African-Americans abandoned any doubts they had about whether to support the party of Lincoln or the party of Lyndon B. Johnson when he and a Democratic Congress were seen as responsible for the passage of the Civil Rights Act of 1964 and the Voting Rights Act of 1965.

While there were Republicans like Sen. Everett Dirksen who were important to the coalition behind the passage of the program, there was no mistaking that these were Democratic bills.

Johnson’s commitment to the legislation counteracted decades of opposition from Southerners, most of whom would bolt to the GOP in the decades the followed. Similarly, millions of elderly Americans were thrilled and appreciative of the protections provided by Medicare and Medicaid. The key to expanding the coalition revolved around policy, not personality.

How GOP presidents have won over voters

Republican presidents since the 1960s have done the same. Until his resignation in 1974, Richard Nixon, re-elected to a sweeping victory in 1972, was able to expand support for the GOP through a combination of law and order programs that appealed to the white backlash against civil rights and his grudging acceptance of some liberal initiatives that softened his image with moderates. He won widespread support, except from the Republican right, for his foreign policy of détente that offered a new approach to dealing with communist super powers.

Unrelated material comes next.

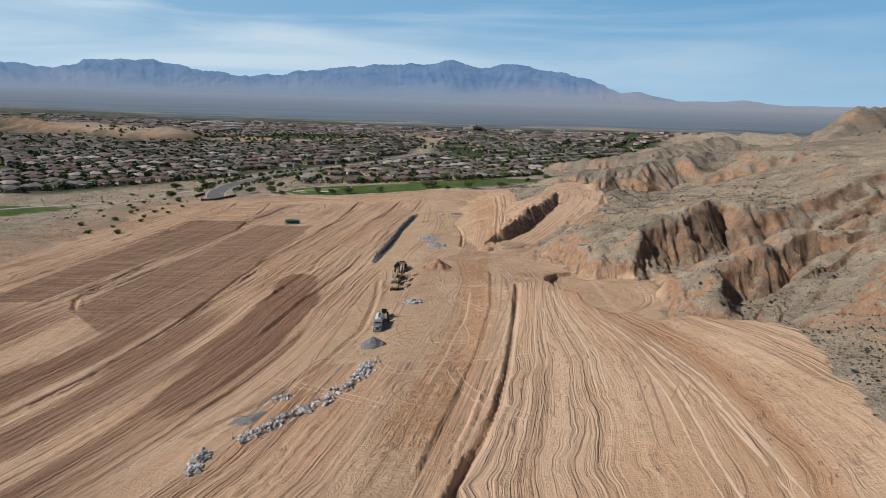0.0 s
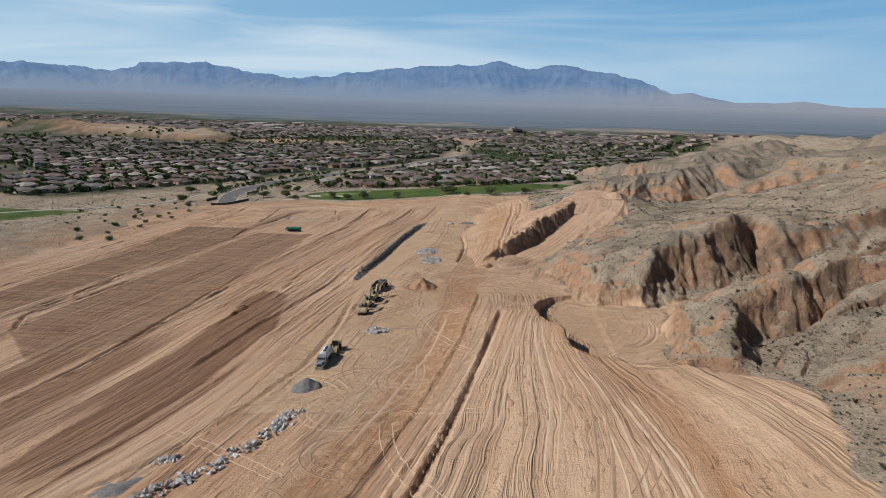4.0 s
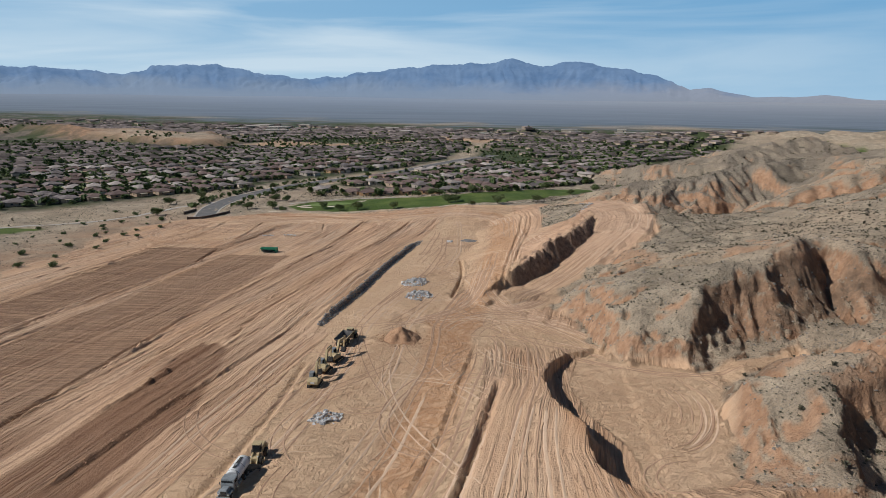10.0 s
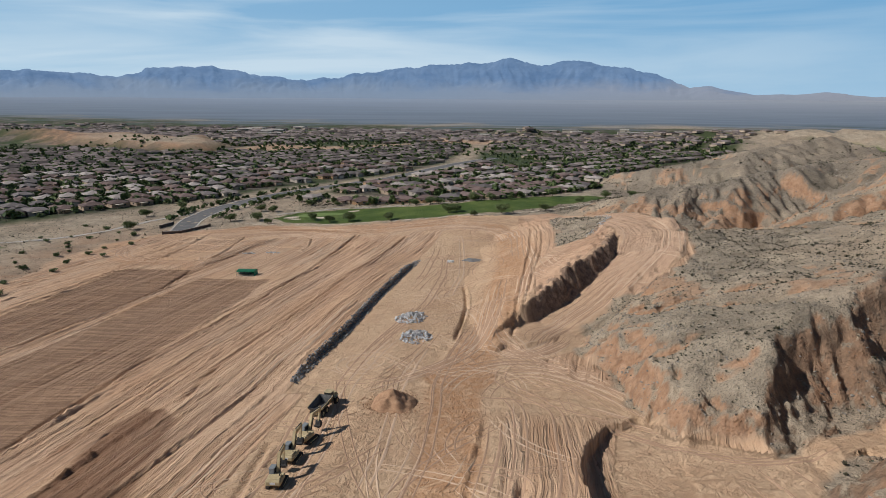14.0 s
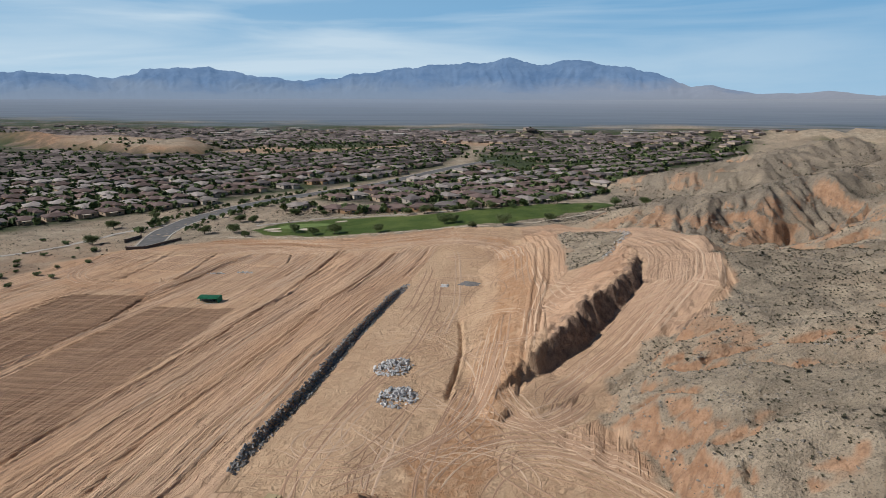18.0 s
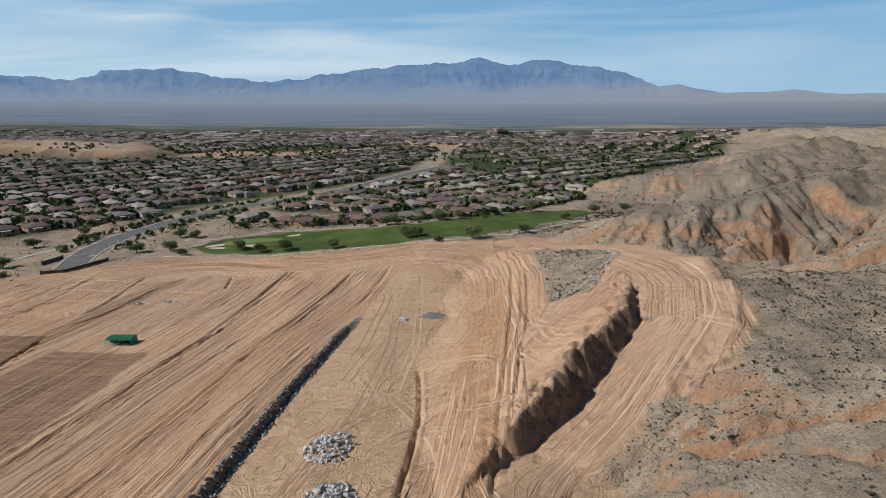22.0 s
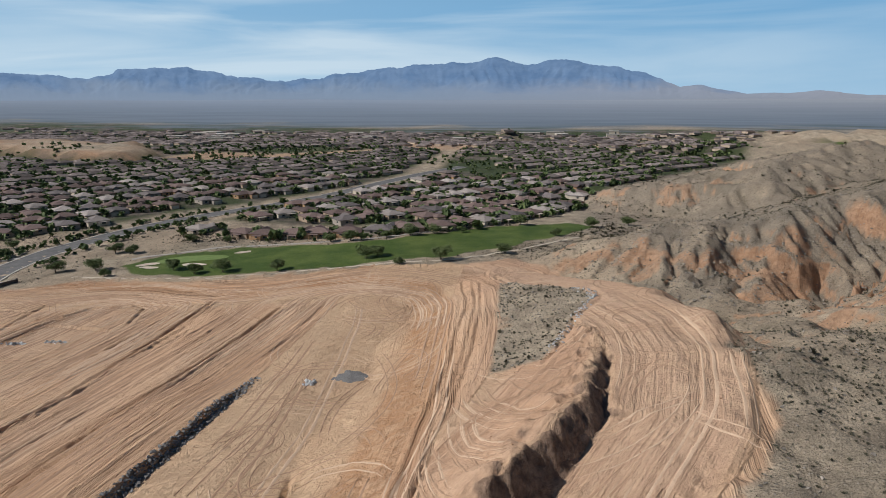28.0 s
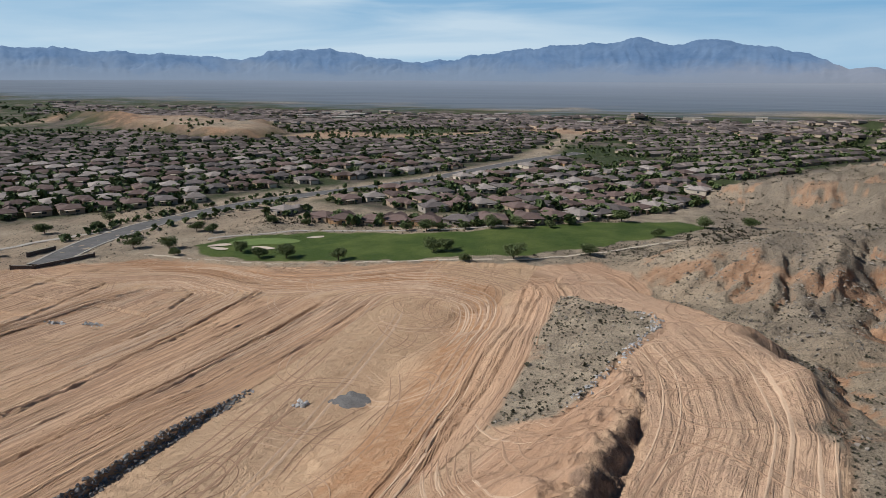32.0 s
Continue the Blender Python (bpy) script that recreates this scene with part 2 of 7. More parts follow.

Ronald Reagan did the same with an agenda of tax cuts, deregulation, and a vigorous approach to combating communism, all of which helped to win over voters from the Democratic Party. Republicans also benefited with their appeal to the backlash against certain liberal policies such as environmentalism and affirmative action.

Of course, Ronald Reagan’s personal popularity was hugely important; but it was his policies that were key to building the electoral coalition that would thrive for several decades.

We saw the same with George W. Bush and the Republican Congress after 2002 who offered a combination of anti-terrorism programs, federal education initiatives, economic and environmental deregulation and health care benefits for the elderly (with the expansion of Medicare) that solidified the Republicans hold on government.

President Obama has personally appealed to many constituencies such as African-Americans in 2008 and 2012, in what was a unique case. But it was also crucial that he campaigned through the party that had historically been most supportive of programs to benefit African-Americans and others who were disadvantaged.

He also did well in 2012 with immigrants after it became clear that the hard line in the GOP was winning out in the internal war within their party and the president used executive power to provide assistance to the children of illegal immigrants. That, combined with policies like Obamacare, signaled commitment to those who have been struggling.

Underestimating the voters

While some Republicans are becoming increasingly optimistic that they can win over substantial blocs of voters through a symbolic nomination such as Fiorina, they underestimate the electorate. The same holds true with immigration.

The reason that someone like Sen. Marco Rubio might be a good pick for the GOP with the immigrant vote is not because he is Cuban-American, but because he has been part of the faction within the Republican Party that has been fighting for a liberalized immigration policy in direct conflict with the hardline restrictionists in the House.

And for every signal that Rubio or Florida Gov. Jeb Bush sends to voters that they are part of a different party tradition, Donald Trump’s stinging remarks about immigrants and controversial policy proposal about building walls and sending entire families back likely will set back the party with Latinos for decades.

The fact that Jeb Bush is now talking about “anchor babies” does not bode well for the future of the party with this part of the electorate.

If Republicans really want to expand their support they will need to do more than pick a nominee who “symbolizes” something different. Instead, they will have to instead put forth a set of policies that address the real challenges that different groups of women have struggled with in the workplace, at home, and in society.

At this point, as many Republicans have been moving closer to Trump’s statements rather than rejecting his positions the odds of any real change in the near future are slim.